The U.S. hotel industry reported negative results in the three key performance metrics during October 2019, according to data from STR.
In a year-over-year comparison with October 2018, the industry posted the following:
- Occupancy: -0.8% to 69.3%
- Average daily rate (ADR): -0.5% to US$133.34
- Revenue per available room (RevPAR): -1.2% to US$92.35
“The industry had not reported consecutive months of RevPAR decreases since December 2009 and January 2010,” said Carter Wilson, STR’s senior VP of consulting and analytics. “We considered the three previous sub-0.5% monthly declines in this record-setting expansion cycle as blips. With October’s RevPAR decrease of 1.2%, there’s more evidence for a pronounced slowdown on the horizon. As noted in our revised forecast, we’re projecting RevPAR increases below 1% for 2019 and 2020. The industry has not been below 2.9% growth for a year since the recession.

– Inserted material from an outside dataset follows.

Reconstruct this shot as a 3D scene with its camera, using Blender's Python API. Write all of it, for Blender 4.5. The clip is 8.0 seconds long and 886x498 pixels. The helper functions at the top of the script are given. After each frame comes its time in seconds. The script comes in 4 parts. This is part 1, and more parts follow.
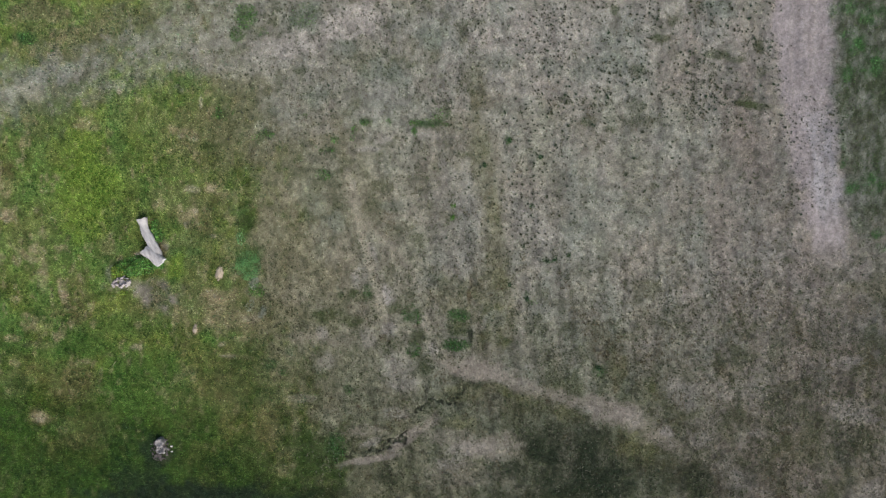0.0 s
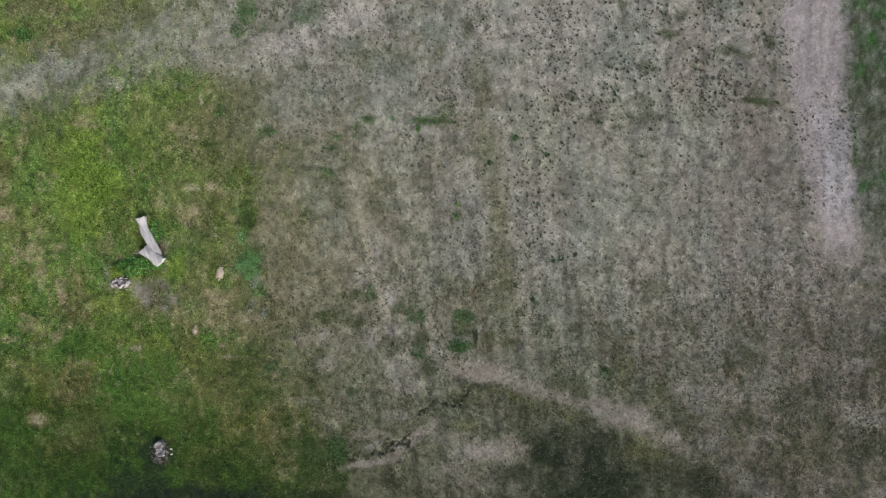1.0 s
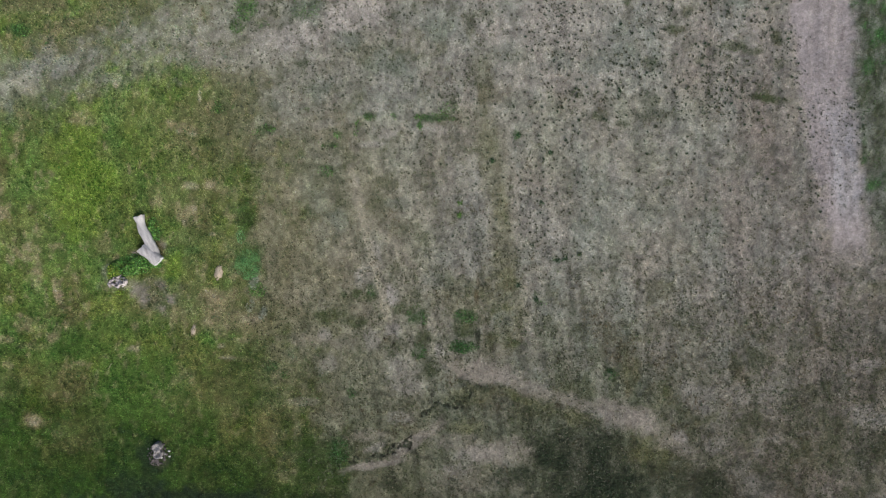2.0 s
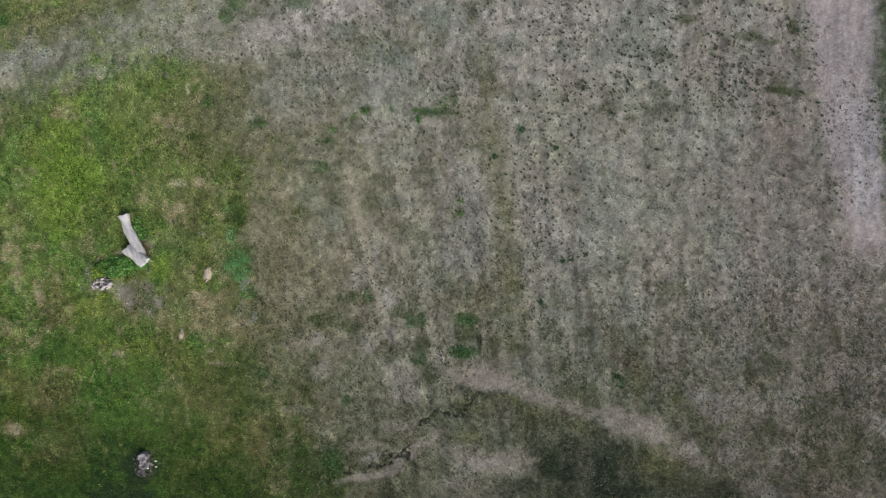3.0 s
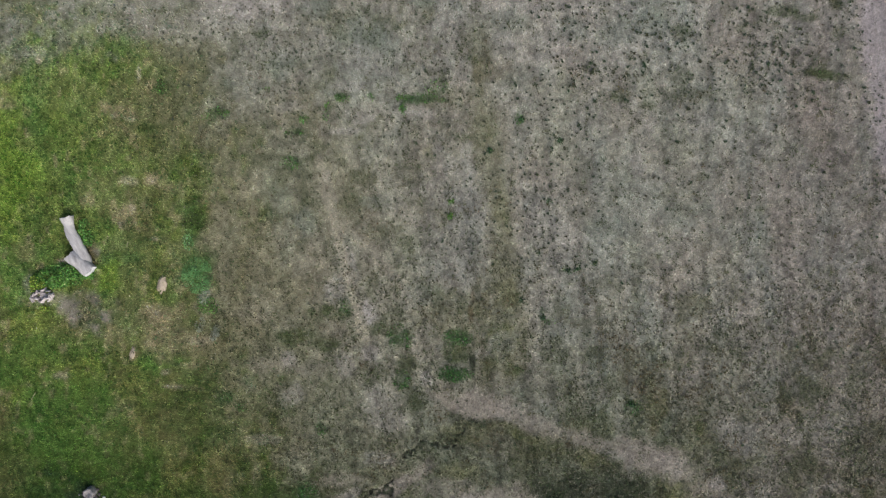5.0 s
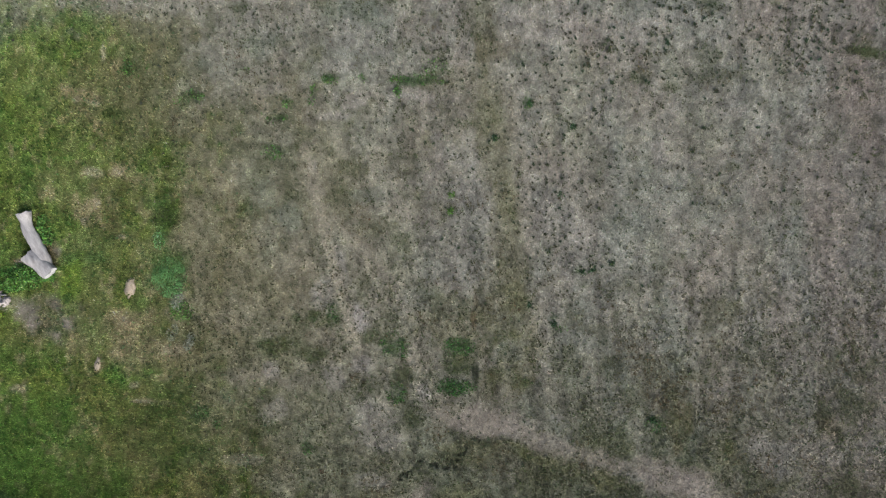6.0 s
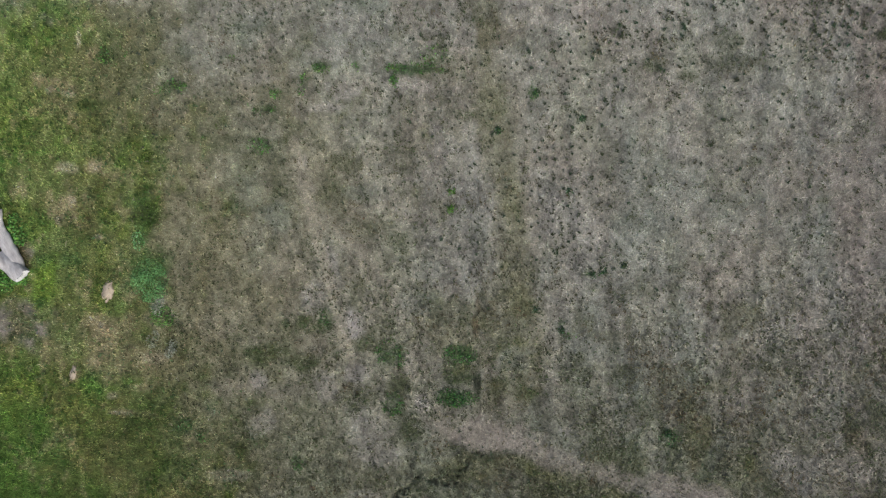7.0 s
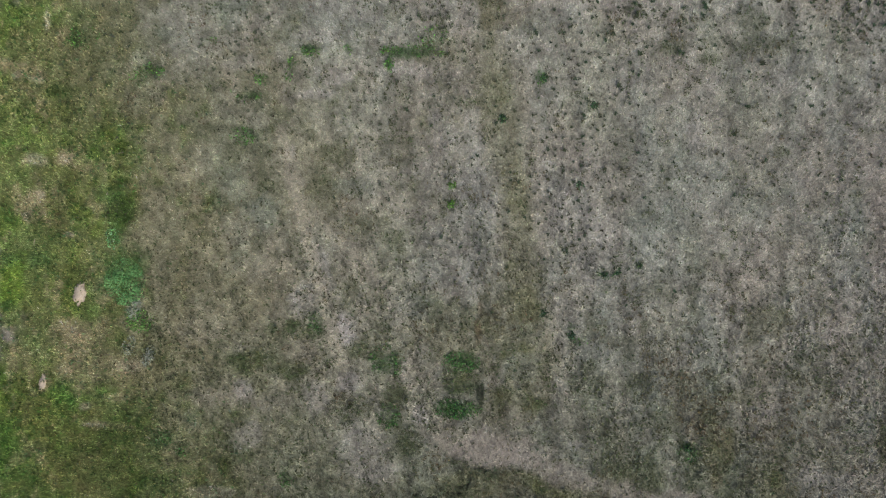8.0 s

“With October specifically, group occupancy was down 8.6%. That’s in large part because of the Jewish holiday calendar shift from September in 2018. With slower demand growth and the industry’s first supply increase of at least 2.1% since April 2010, there was obvious pressure on occupancy levels and already fragile pricing confidence.”

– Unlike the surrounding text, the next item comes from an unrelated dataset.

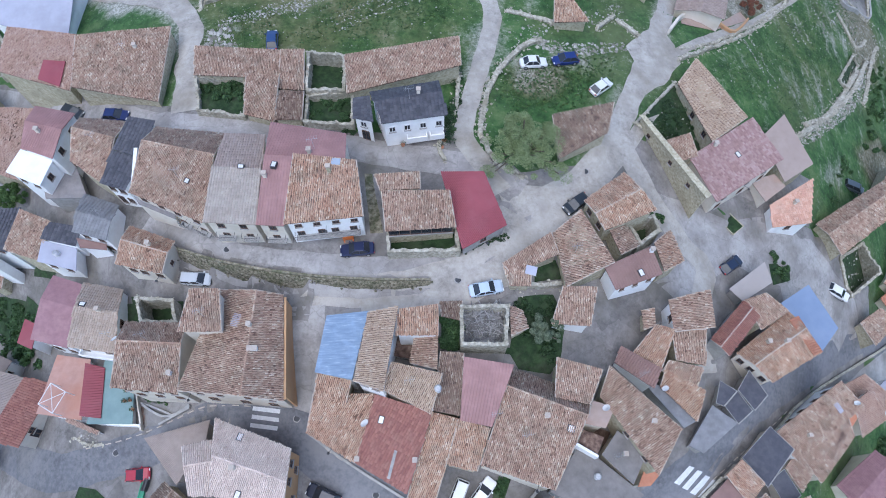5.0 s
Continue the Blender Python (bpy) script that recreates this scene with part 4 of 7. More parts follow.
def car(x, y, heading, colour, label, length=4.2, width=1.72, height=1.45, kind="hatch", group="parked cars"):
    """A parked car: painted body, glasshouse, roof panel, wheels, lamps, bumpers."""
    if colour not in PAINT:
        PAINT[colour] = material("car_paint", [tuple(0.9 * q for q in colour), colour], 0.6, 0.28, 0.0)
    paint = PAINT[colour]
    h2 = 1.2
    root = thing("car", (x, y, 0), label, "car", group, rz=heading)
    c, s = math.cos(heading), math.sin(heading)
    zs = [sheet_z(x + c * u - s * v, y + s * u + c * v) for u, v in ((1.3, 0.7), (1.3, -0.7), (-1.3, 0.7), (-1.3, -0.7))]
    pitch, roll = math.atan2((zs[2] + zs[3] - zs[0] - zs[1]) / 2, 2.6), math.atan2((zs[0] + zs[2] - zs[1] - zs[3]) / 2, 1.4)
    pitch, roll = max(-0.16, min(0.16, pitch)), max(-0.12, min(0.12, roll))
    root.location.z = max(sum(zs) / 4, sheet_z(x, y)) + 0.13
    root.rotation_euler = (roll, pitch, heading)
    L, W = length / 2, width / 2

    def sec(u, w, z0, z1, r=0.12):
        return [(u, -w + r, z0), (u, w - r, z0), (u, w, z0 + r), (u, w, z1 - r), (u, w - r, z1), (u, -w + r, z1), (u, -w, z1 - r), (u, -w, z0 + r)]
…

Among the Top 25 Markets, Anaheim/Santa Ana, California, registered the largest jump in RevPAR (+6.1% to US$138.20).
Washington, D.C.-Maryland-Virginia, posted the largest lift in ADR (+5.5% to US$184.27), which resulted in the second-largest increase in RevPAR (+5.2% to US$142.95).
Houston, Texas, experienced the highest rise in occupancy (+5.3% to 68.0%).
Boston, Massachusetts, saw the steepest decline in RevPAR (-11.8% to US$191.12), mostly because of the largest drop in occupancy (-7.1% to 83.1%).
New Orleans, Louisiana, reported the steepest decrease in ADR (-5.7% to US$161.23) and the only other double-digit decline in RevPAR (-10.4% to US$118.65).
Overall, the Top 25 Markets (RevPAR: -2.4%) in aggregate have underperformed all other markets (RevPAR: -0.4%) in 12 of the past 13 months.